### SUPPLIED RECORDS
-- begin --

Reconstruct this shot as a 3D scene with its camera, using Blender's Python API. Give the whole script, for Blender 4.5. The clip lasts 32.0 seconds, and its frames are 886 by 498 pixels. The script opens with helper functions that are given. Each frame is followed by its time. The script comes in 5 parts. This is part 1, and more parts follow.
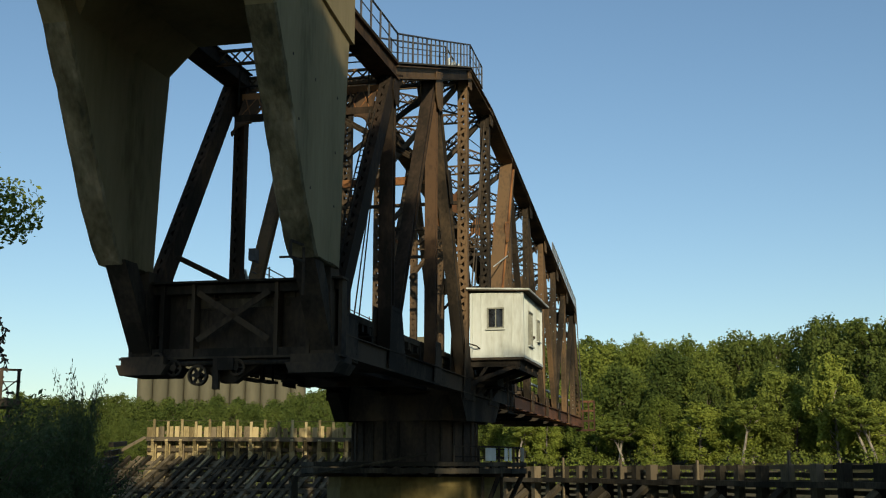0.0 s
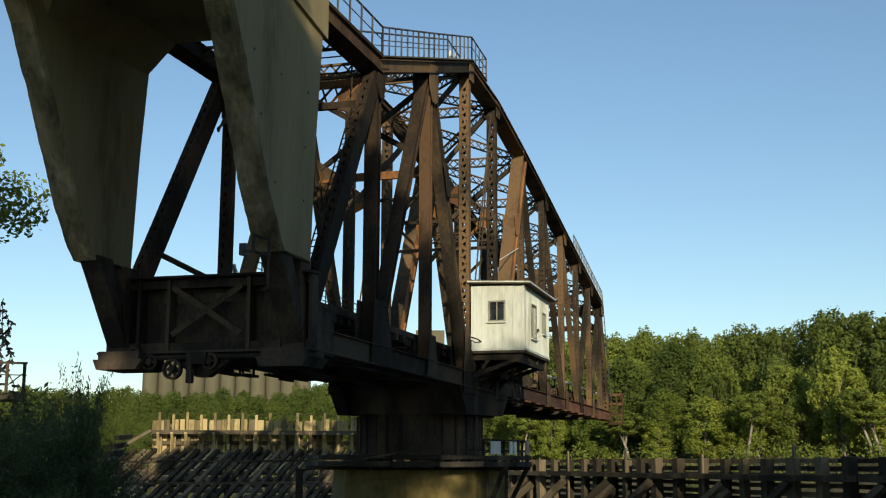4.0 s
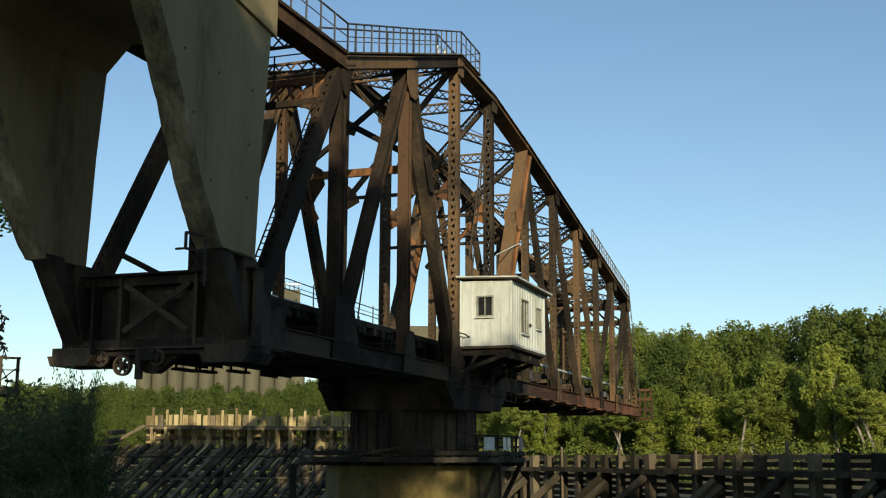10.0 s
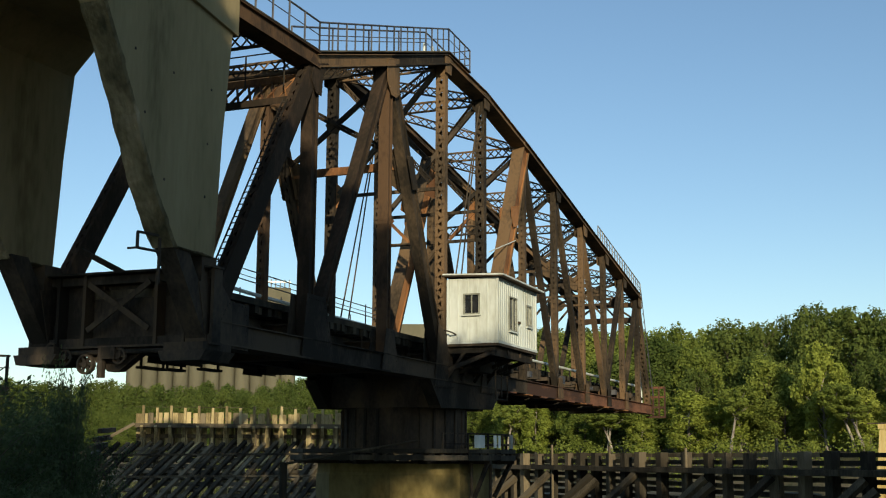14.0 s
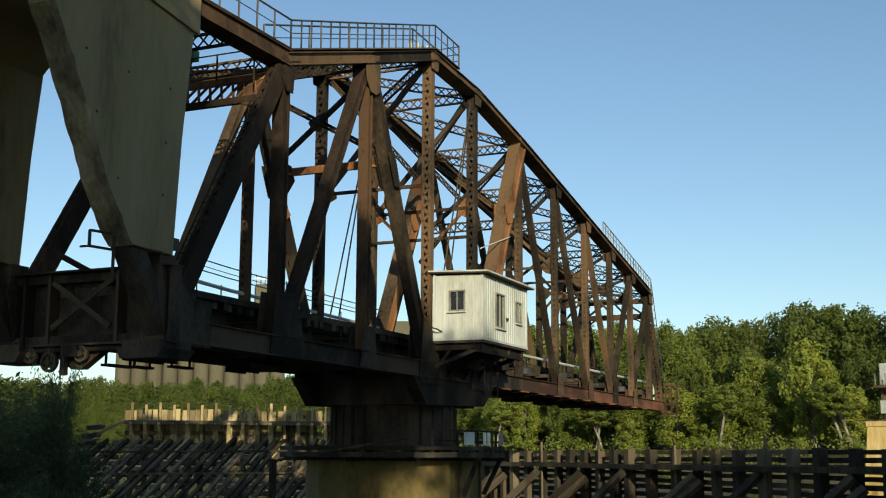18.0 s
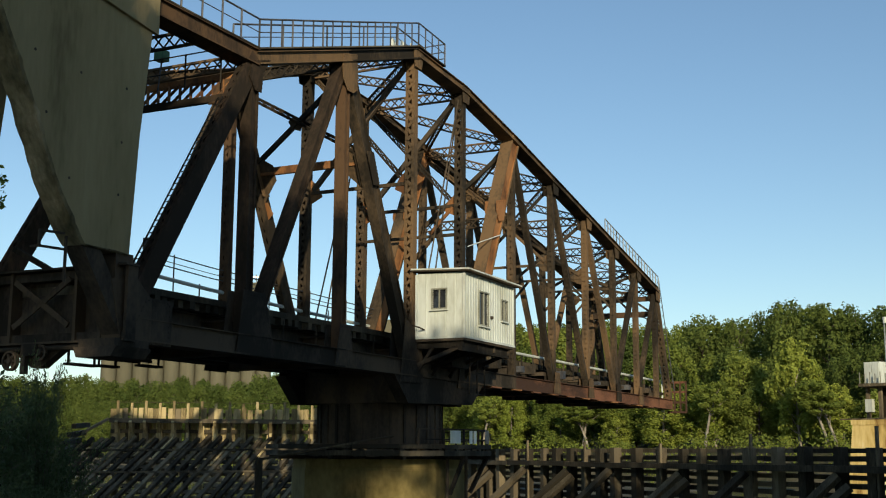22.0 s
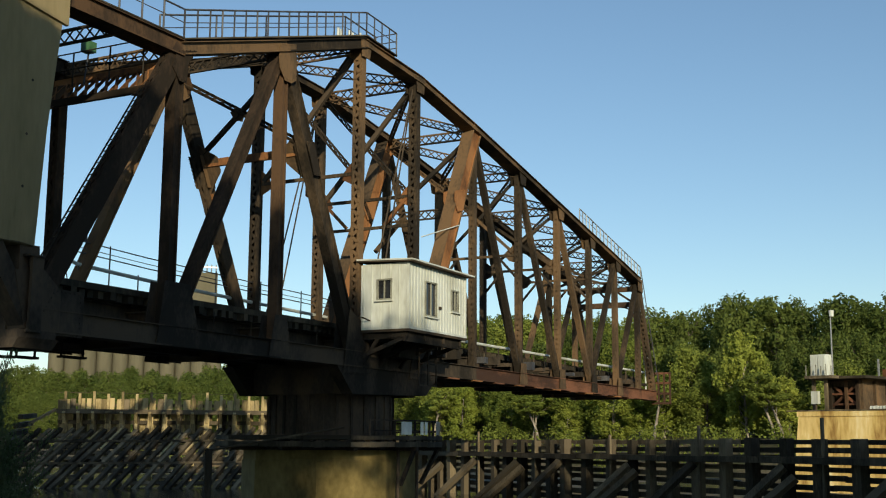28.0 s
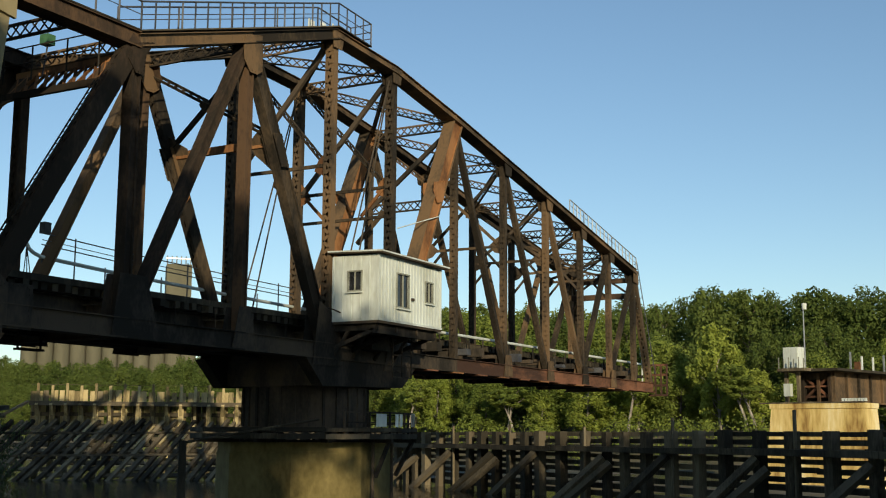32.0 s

-- end --
-- begin --

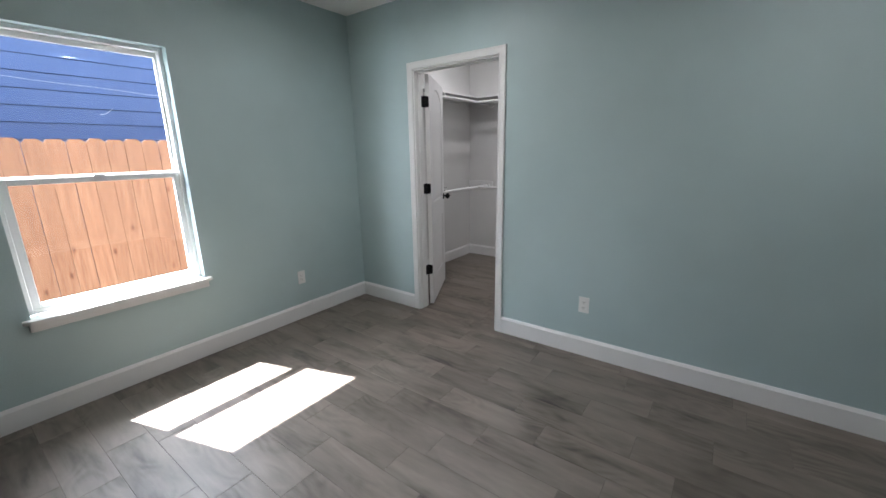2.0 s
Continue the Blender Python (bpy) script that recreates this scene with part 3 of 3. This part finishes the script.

-- end --
-- begin --

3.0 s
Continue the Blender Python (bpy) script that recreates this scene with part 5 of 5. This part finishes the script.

-- end --

### INSTRUCTIONS TO FOLLOW
Copy every line above that includes the string "Continue".

### COMPLETE ANSWER
Continue the Blender Python (bpy) script that recreates this scene with part 3 of 3. This part finishes the script.
Continue the Blender Python (bpy) script that recreates this scene with part 5 of 5. This part finishes the script.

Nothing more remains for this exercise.